Writing on the website of Commentary magazine, Marks disagrees with the Dartmouth faculty’s interpretation of Bray’s work, but more importantly also criticizes Hanlon’s response. That critique is worth quoting:
As for President Hanlon, there are times when university leadership should distance itself from the opinions of faculty members.. . .
But college presidents have no obligation to denounce individual professors who hold wrongheaded views. Whether violence is ever justified is a legitimate ethical question, and I doubt very much that, whatever Hanlon may say, Dartmouth’s values are really inconsistent with the endorsement of any kind of violence under any circumstances. It is a legitimate empirical question to ask under what circumstances violence could be more effective than nonviolence. As for the rejection of liberalism, although colleges and universities owe their status and safety to liberalism, college presidents should not be called upon to denounce every intellectual departure from it. If they are called upon to do so, their typical response should be that tolerance for free inquiry is among liberalism’s great strengths.
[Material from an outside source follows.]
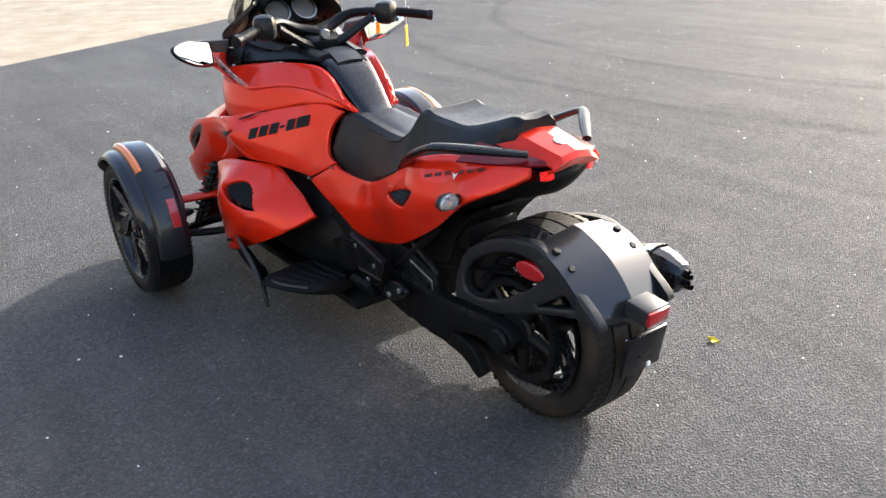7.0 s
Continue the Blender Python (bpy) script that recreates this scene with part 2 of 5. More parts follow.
    def blob(x, y, rx, ry, turn):
        mp = nd(t, "ShaderNodeMapping")
        mp.vector_type = "TEXTURE"
        mp.inputs["Location"].default_value = (x, y, 0)
        mp.inputs["Rotation"].default_value = (0, 0, turn)
        mp.inputs["Scale"].default_value = (rx, ry, 1)
        l.new(c.outputs["Object"], mp.inputs["Vector"])
        ln = nd(t, "ShaderNodeVectorMath")
        ln.operation = "LENGTH"
        l.new(mp.outputs[0], ln.inputs[0])
        return ramp(t, ln.outputs["Value"], (0.25, grey(1)), (1.0, grey(0)))
    total = None
    for args in ((0.18, 4.95, 0.62, 0.5, 0.3), (2.5, 6.2, 0.95, 0.5, -0.1), (3.3, 5.6, 1.1, 0.45, -1.0), (1.3, 5.55, 1.2, 0.3, 0.8)):
        bl = blob(*args)
        if total is None:
            total = bl.outputs[0]
        else:
            mmx = nd(t, "ShaderNodeMath")
            mmx.operation = "MAXIMUM"
            l.new(total, mmx.inputs[0])
            l.new(bl.outputs[0], mmx.inputs[1])
            total = mmx.outputs[0]
    smp = nd(t, "ShaderNodeMapping")
    smp.inputs["Scale"].default_value = (1.0, 2.6, 1)
    smp.inputs["Rotation"].default_value = (0, 0, 0.7)
    l.new(c.outputs["Object"], smp.inputs["Vector"])
    streak = nd(t, "ShaderNodeTexNoise", Scale=4.2, Detail=7.0, Roughness=0.75)
    l.new(smp.outputs[0], streak.inputs["Vector"])
    sm = nd(t, "ShaderNodeMath")
    sm.operation = "MULTIPLY"
    l.new(total, sm.inputs[0])
    l.new(ramp(t, streak.outputs["Fac"], (0.44, grey(0)), (0.60, grey(0.95))).outputs[0], sm.inputs[1])
    mx2 = t.nodes.new("ShaderNodeMix")
    mx2.data_type = "RGBA"
    l.new(sm.outputs[0], mx2.inputs[0])
    l.new(last.outputs[2], mx2.inputs[6])
    mx2.inputs[7].default_value = (0.36, 0.17, 0.115, 1)
    l.new(mx2.outputs[2], p.inputs["Base Color"])
    sepc = t.nodes.new("ShaderNodeSeparateColor")
    l.new(vor.outputs["Color"], sepc.inputs[0])
    l.new(ramp(t, sepc.outputs[1], (0.5, grey(0.8)), (0.95, grey(0.5))).outputs[0], p.inputs["Roughness"])
    p.inputs["Specular IOR Level"].default_value = 0.055
    add = nd(t, "ShaderNodeMath")
    add.operation = "ADD"
    l.new(vor.outputs["Distance"], add.inputs[0])
    l.new(fine.outputs["Fac"], add.inputs[1])
    bump(t, p, add.outputs[0], 1.0, 0.006)
    return m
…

Academic administrations have a duty to take sides in moral and policy disputes from time to time. But when they do, they take the risk of compromising their Socratic core in favor of preaching, or what may be worse, of constantly reassuring anyone who will listen that professors who might shock us are rare and perhaps undesirable in academic communities. So they should be reluctant to wade into such disputes. It is hard to see what good Dartmouth has done by making a statement about one of its visiting scholars. It is not hard to see how, if college presidents keep answering the call to sound off on every stray utterance of their staff members, they might do colleges and universities more harm than good.
If college and university presidents need to “sound off” it should be in defense of their faculty’s right to speak as citizens, not in criticism of what any individual faculty member may say, however misguided such statements may occasionally be.